* JOB:
Transcribe the whole listing without a single picture.

===== INFORMATION PROVIDED

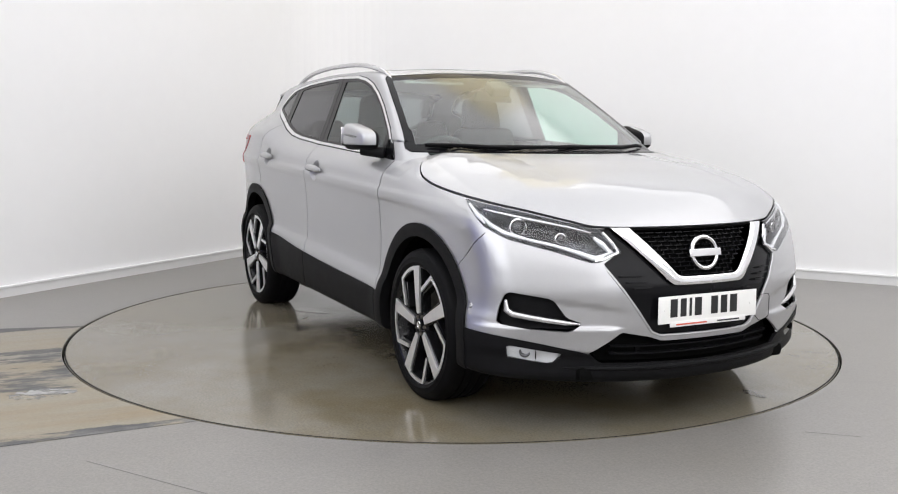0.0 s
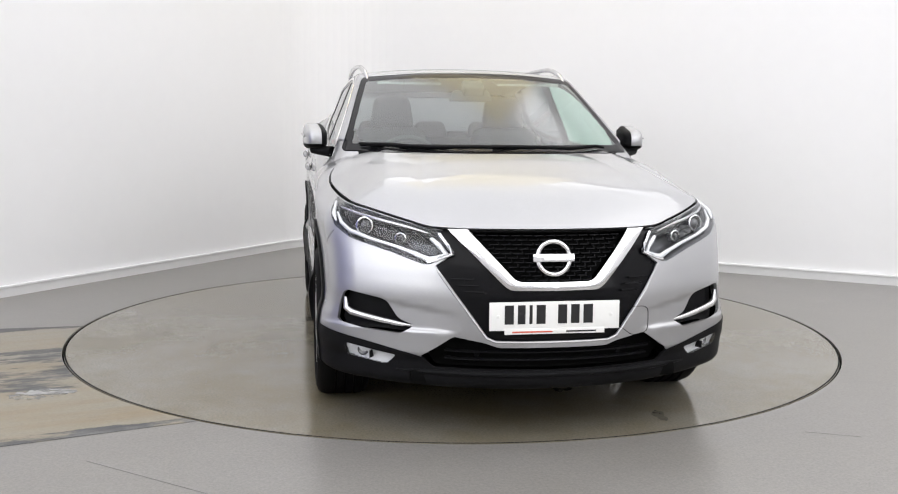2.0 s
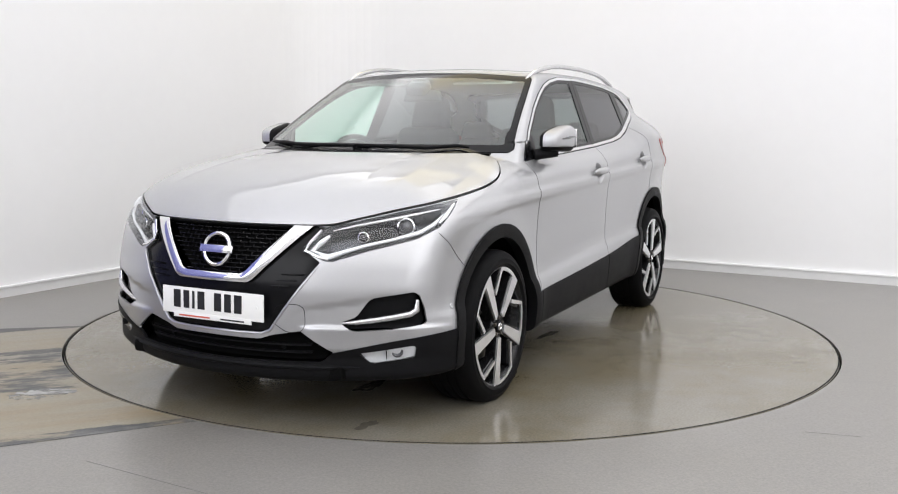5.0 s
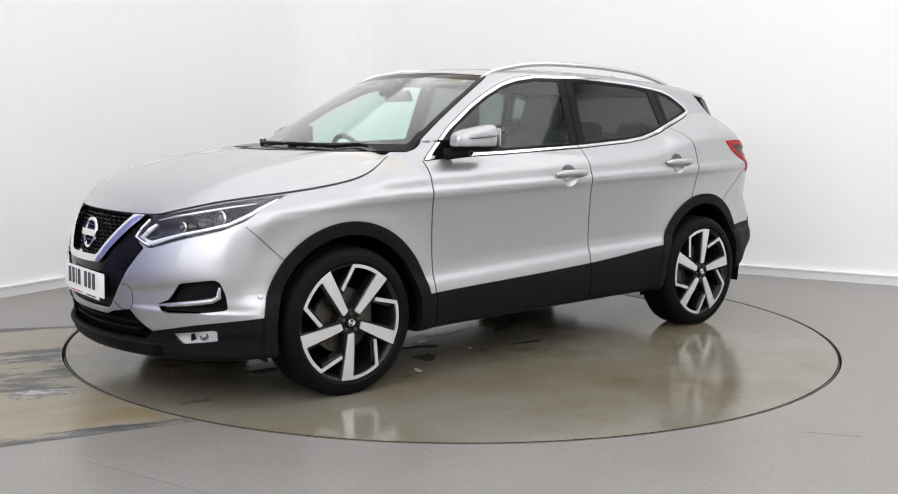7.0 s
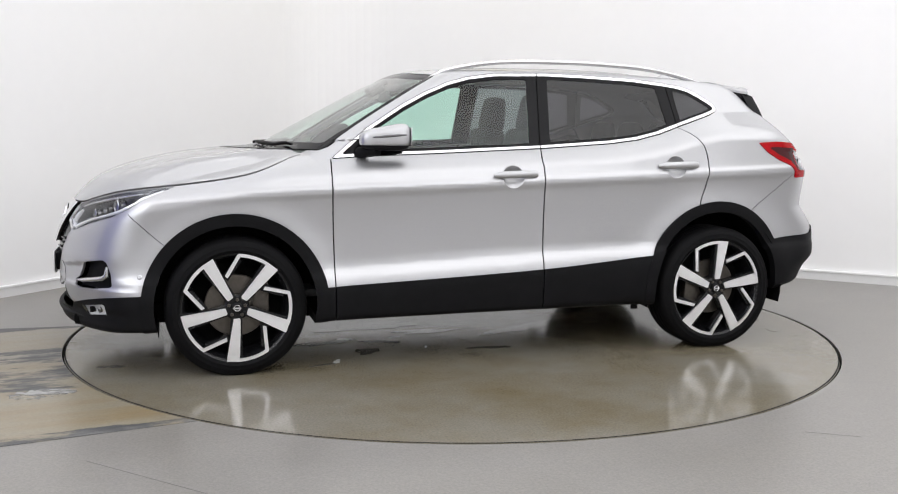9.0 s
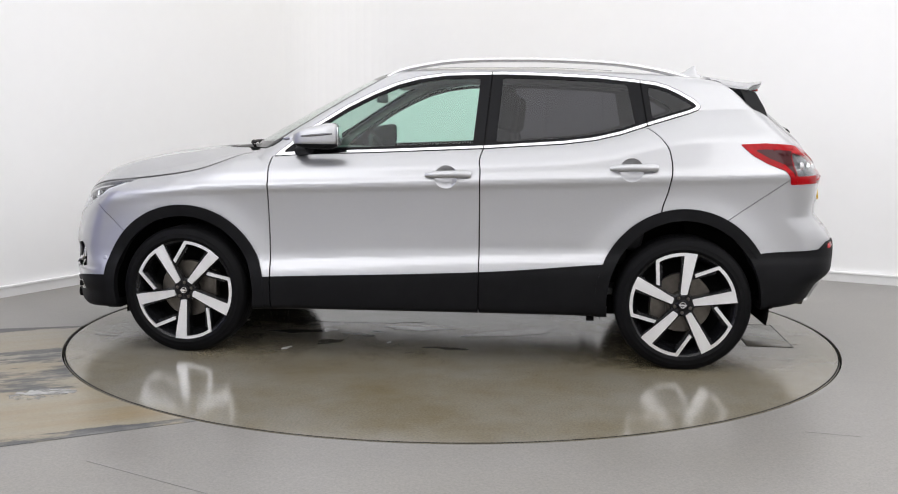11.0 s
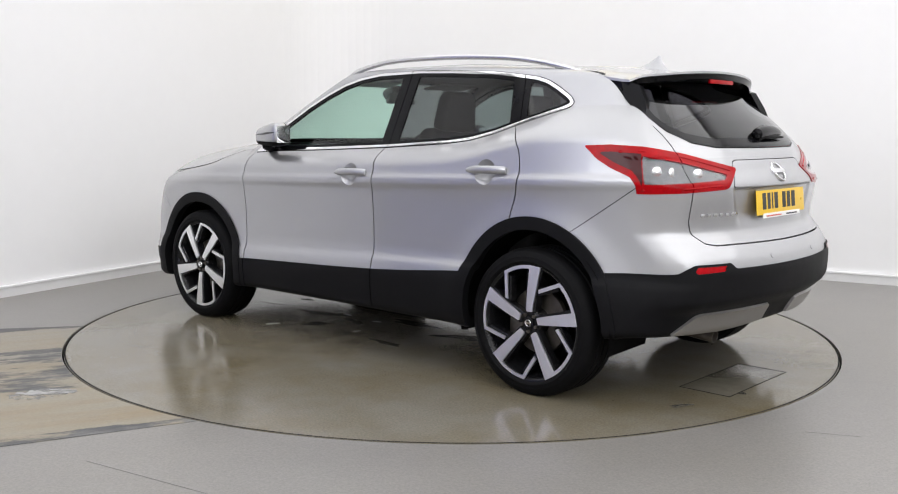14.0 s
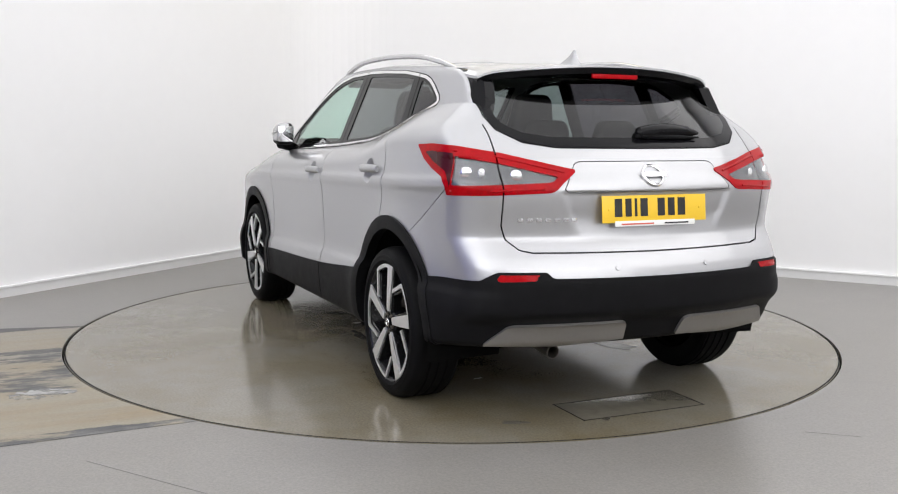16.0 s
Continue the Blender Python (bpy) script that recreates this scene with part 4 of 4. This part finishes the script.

==========

* COMPLETE OUTPUT:
0.0 s
2.0 s
5.0 s
7.0 s
9.0 s
11.0 s
14.0 s
16.0 s
Continue the Blender Python (bpy) script that recreates this scene with part 4 of 4. This part finishes the script.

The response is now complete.